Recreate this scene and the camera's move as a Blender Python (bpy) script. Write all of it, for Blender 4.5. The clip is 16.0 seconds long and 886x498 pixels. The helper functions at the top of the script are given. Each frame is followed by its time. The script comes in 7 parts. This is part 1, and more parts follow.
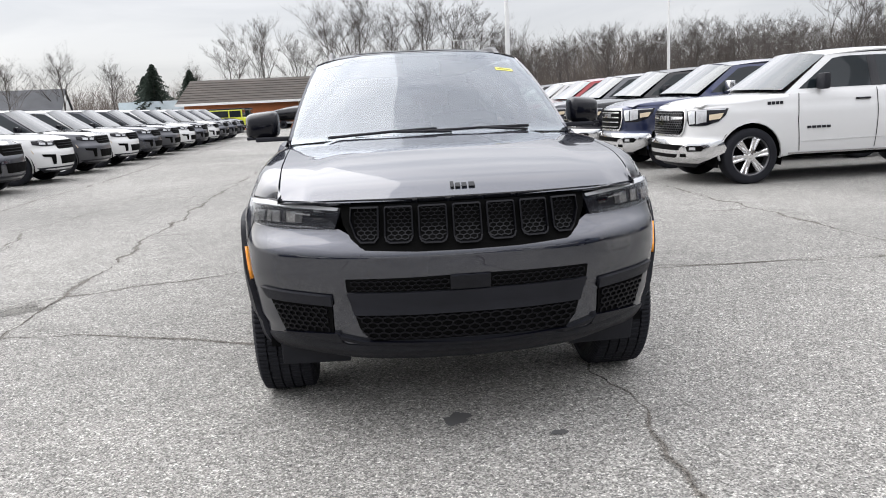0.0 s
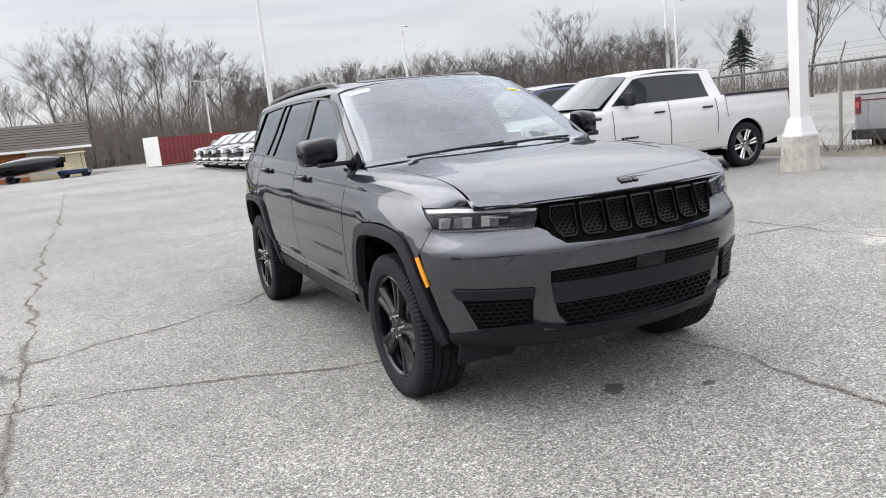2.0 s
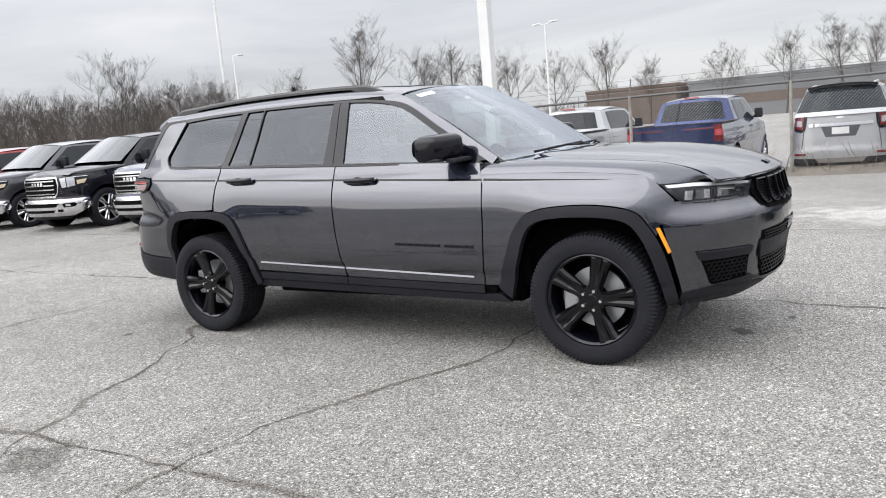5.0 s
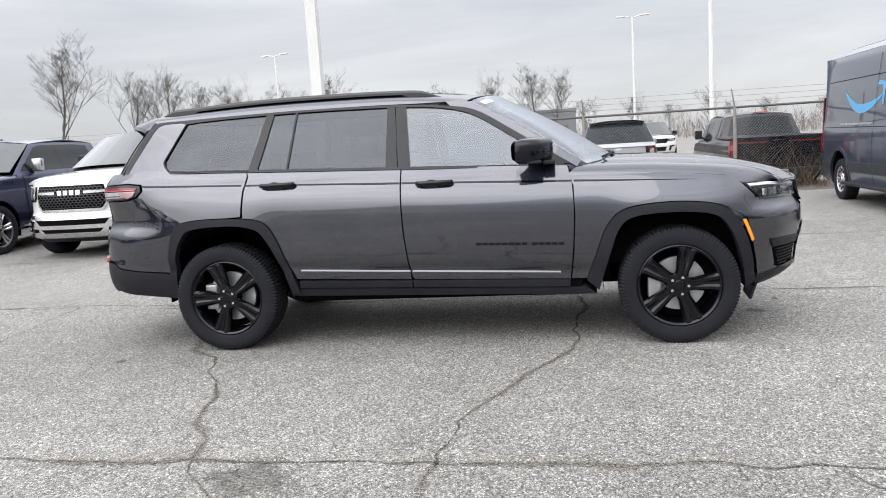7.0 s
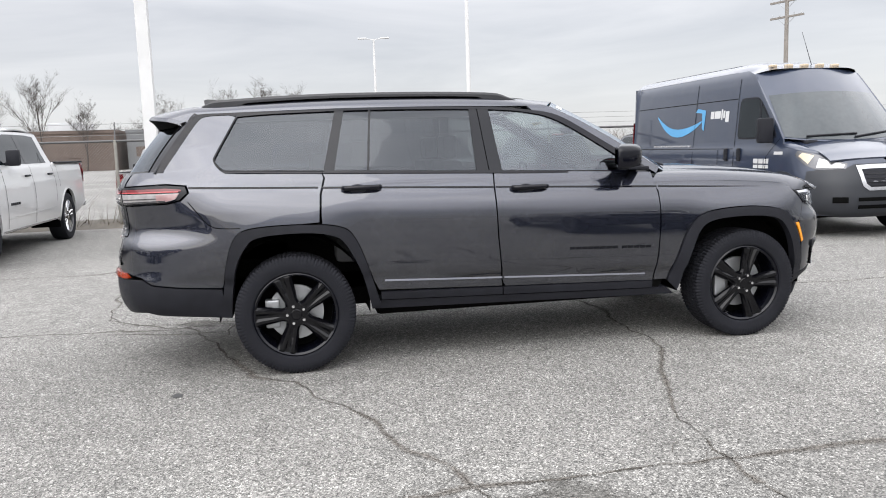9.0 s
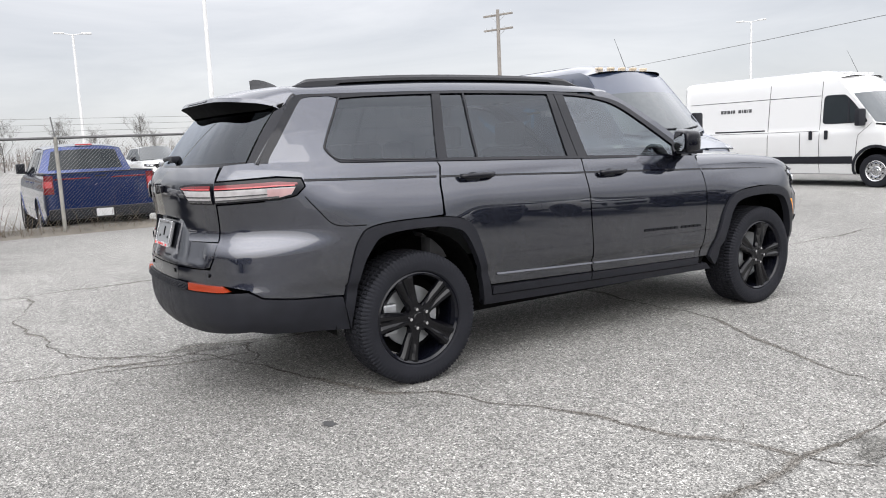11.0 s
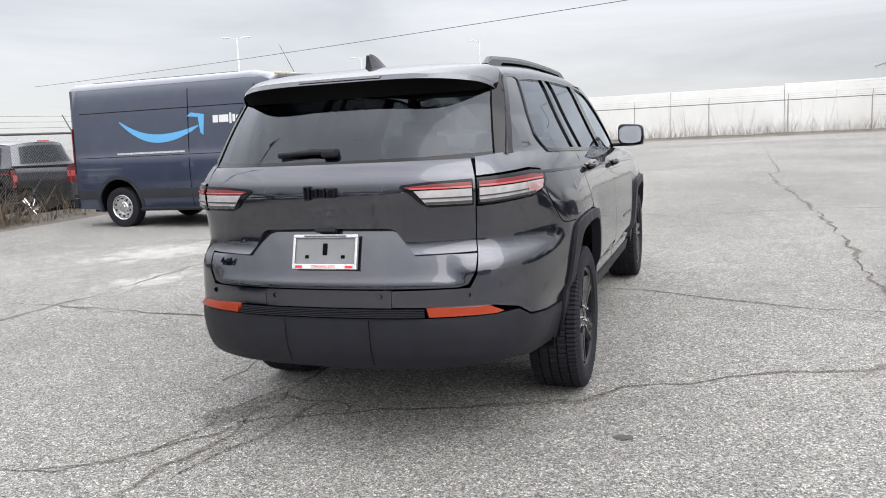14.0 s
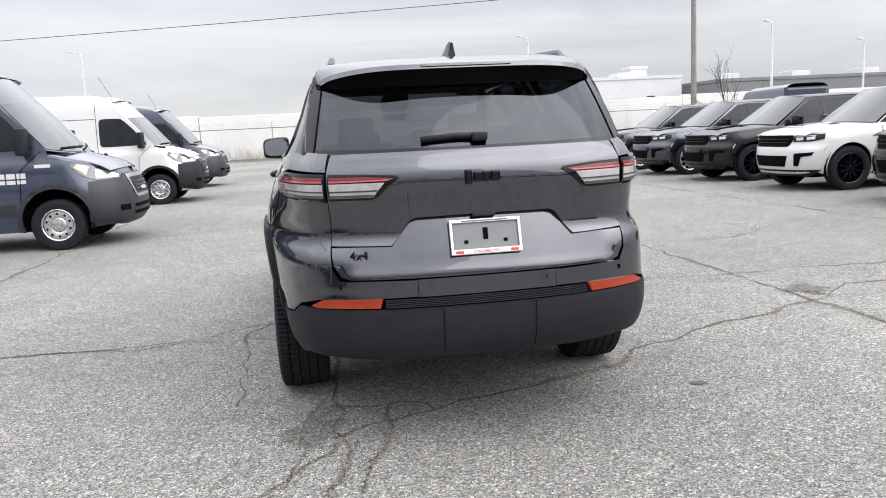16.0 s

------------------------------------------------

### What the task asks
Copy out all of the material exactly as written, without its pictures.

### Expected answer
Recreate this scene and the camera's move as a Blender Python (bpy) script. Write all of it, for Blender 4.5. The clip is 16.0 seconds long and 886x498 pixels. The helper functions at the top of the script are given. Each frame is followed by its time. The script comes in 7 parts. This is part 1, and more parts follow.
0.0 s
2.0 s
5.0 s
7.0 s
9.0 s
11.0 s
14.0 s
16.0 s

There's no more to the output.